Toyota (TM) said its earnings fell 28% in the fourth quarter. It blamed the Yen and a slow car market in the US. Although no one was surprised, the figures were worse than most expected.
The Toyota numbers are a sort of portrait in miniature of what faces the world economy in general and multinational companies in particular. Currency values now trump the value of goods and services as they move across borders. A slowdown in the US economy, especially consumer spending will ripple across the oceans to Europe, Japan,and China.
The value of dollar, so the logic goes, is the victim of US monetary and interest rate policies. Those make oil more expensive and damage the balance of trade. Toyota seems to be saying that if the Yen and dollar were in proper balance, their earnings would be better. If wishes were horses, all the beggars would ride.

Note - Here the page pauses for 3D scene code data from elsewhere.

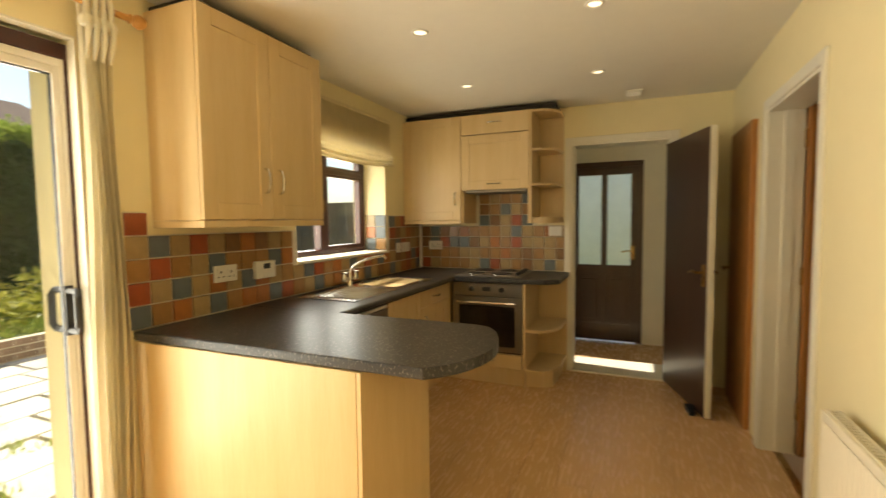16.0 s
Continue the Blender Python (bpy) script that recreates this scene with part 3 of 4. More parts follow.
def drape(name, line, z_top, z_bot, folds, depth, material, label, flare=0.0, thing_name="curtain"):
    """Pleated cloth hung along a plan line, folds swinging either side of it."""
    pts = smooth_line([(x, y, 0) for x, y in line], 12)
    total = sum((b - a).length for a, b in zip(pts, pts[1:]))
    bm = bmesh.new()
    nu, nz = folds * 10, 14
    rng = random.Random(len(name) + folds)
    ph = [rng.uniform(-0.5, 0.5) for _ in range(folds + 2)]
    am = [rng.uniform(0.7, 1.25) for _ in range(folds + 2)]
    grid = []
    for i in range(nu + 1):
        u = i / nu
        s = u * (len(pts) - 1)
        k = min(int(s), len(pts) - 2)
        p = pts[k].lerp(pts[k + 1], s - k)
        d = (pts[k + 1] - pts[k]).normalized()
        nrm = Vector((-d.y, d.x, 0))
        col = []
        fi = u * folds
        a = am[int(fi)] * (1 - fi % 1) + am[int(fi) + 1] * (fi % 1)
        q = ph[int(fi)] * (1 - fi % 1) + ph[int(fi) + 1] * (fi % 1)
        for j in range(nz + 1):
            v = j / nz
            grow = 0.45 + 0.55 * min(1, v * 3.0)
            off = depth * a * grow * math.sin(2 * math.pi * fi + q * v) + 0.25 * depth * math.sin(4.1 * math.pi * fi + 2 * v)
            out = p + nrm * off + d * (0.012 * math.sin(7 * v + 3 * u)) - nrm * flare * v ** 1.5 * (0.5 + u)
            col.append(bm.verts.new((out.x, out.y, z_top + (z_bot - z_top) * v)))
        grid.append(col)
    for a, b in zip(grid, grid[1:]):
        for j in range(nz):
            bm.faces.new((a[j], b[j], b[j + 1], a[j + 1]))
    bmesh.ops.solidify(bm, geom=bm.faces[:], thickness=0.003)
    t = thing(thing_name, (line[0][0], line[0][1], z_bot), label, "curtain")
    bmesh.ops.translate(bm, verts=bm.verts, vec=(-line[0][0], -line[0][1], -z_bot))
    part("cloth", bm, material, t, smooth=True)
    return t, pts


def heading_tape(t, pts, z0, z1, origin, material):
    bm = bmesh.new()
    for a in pts[::2]:
        o = a - Vector((origin[0], origin[1], 0))
        tube(bm, [(o.x, o.y - 0.012, z0), (o.x, o.y - 0.014, z1)], 0.007, 6)
    part("pencil_pleat", bm, material, t)


t, pts = drape("left", [(1.515, 3.90), (1.66, 3.87), (1.80, 3.88), (1.93, 3.92)], 1.93, 0.012, 6, 0.045, "curtain", "grey-green lined curtain gathered beside the radiator", 0.10)
heading_tape(t, pts, 1.84, 1.92, (1.515, 3.90), "curtain")
t, pts = drape("right", [(3.36, 4.36), (3.48, 4.33), (3.60, 4.34), (3.70, 4.32)], 1.92, 0.02, 6, 0.042, "curtain", "grey-green lined curtain gathered in the window corner", 0.0)
heading_tape(t, pts, 1.83, 1.91, (3.36, 4.36), "curtain")
solid("curtain_track", tube(bmesh.new(), smooth_line([(1.54, 3.92, 1.925), (1.9, 3.94, 1.925), (2.1, 4.2, 1.925), (2.5, 4.36, 1.925), (3.1, 4.38, 1.925), (3.7, 4.34, 1.925)], 6), 0.009, 6), "plastic", "white plastic curtain track under the soffit", "curtain track")


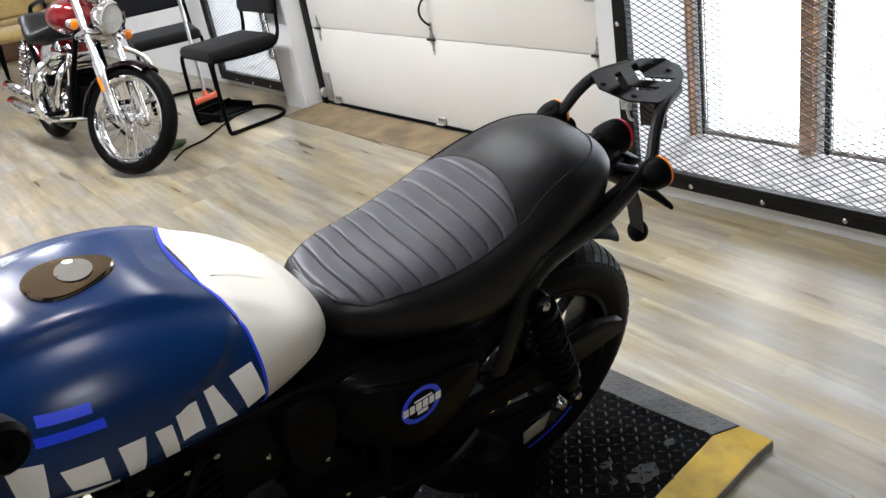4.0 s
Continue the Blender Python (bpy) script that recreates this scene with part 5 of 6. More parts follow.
# number plate bracket: rounded housing under the lamp, an arm for the plate and a round reflector
bm = B()
rows = []
for x, z, w2, h in ((1.505, 0.770, 0.034, 0.018), (1.545, 0.746, 0.046, 0.030), (1.585, 0.722, 0.048, 0.036), (1.620, 0.700, 0.042, 0.034), (1.648, 0.682, 0.028, 0.022)):
    rows.append([(x, w2 * math.cos(a), z + h * math.sin(a)) for a in (2 * math.pi * i / 18 for i in range(18))])
skin(bm, rows)
pb = part("plate_bracket", bm, PLASTIC, bike, "black number plate bracket")
bm = B()
skin(bm, [[(x, y0, z), (x, y1, z), (x, y1, z - h), (x, y0, z - h)] for x, y0, y1, z, h in ((1.600, -0.040, 0.040, 0.722, 0.030), (1.650, -0.050, 0.034, 0.676, 0.026), (1.680, -0.062, 0.016, 0.645, 0.020), (1.698, -0.078, -0.034, 0.622, 0.014))])
bmesh.ops.bevel(bm, geom=bm.edges[:], offset=0.004, segments=1, affect="EDGES")
part("plate_arm", bm, PLASTIC, pb, "slim black plate arm")
bm = B()
skin(bm, [[(x, y0, z), (x, y1, z), (x, y1, z - 0.010), (x, y0, z - 0.010)] for x, y0, y1, z in ((1.610, -0.026, 0.020, 0.700), (1.662, -0.022, 0.022, 0.610), (1.706, -0.012, 0.022, 0.500))])
lathe(bm, [(0, 0.014), (0.018, 0.012), (0.025, 0.004), (0.025, -0.004), (0.018, -0.010), (0, -0.012)], along((1.704, 0.006, 0.505), (1.744, 0.006, 0.490)), 20)
part("rear_reflector", bm, PLASTIC, pb, "round black reflector on a strip")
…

The other side of that coin is that the dollar’s value is not necessarily bad for US companies, depending on how much business they do overseas. But, since a buck is not worth what it once was, OPEC can say that all of this is the cause of higher oil prices. US business gets helped when it exports and gets hurt when its sells things to US consumers who cannot even afford gas.
Toyota’s message is even more ominous. The car company is saying that its sales around the world cannot offset a slow US car market. That is tied back to the dollar if it is, indeed, a cause for high oil and gas. New cars sell poorly in a weak economy and they sell more poorly when petrol is as expensive as platinum.
Financial experts need look no further than Toyota’s earnings to see what troubles the global economy. It is now the world’s largest car company and one of the biggest manufacturers on the planet. What it cannot escape is inescapable.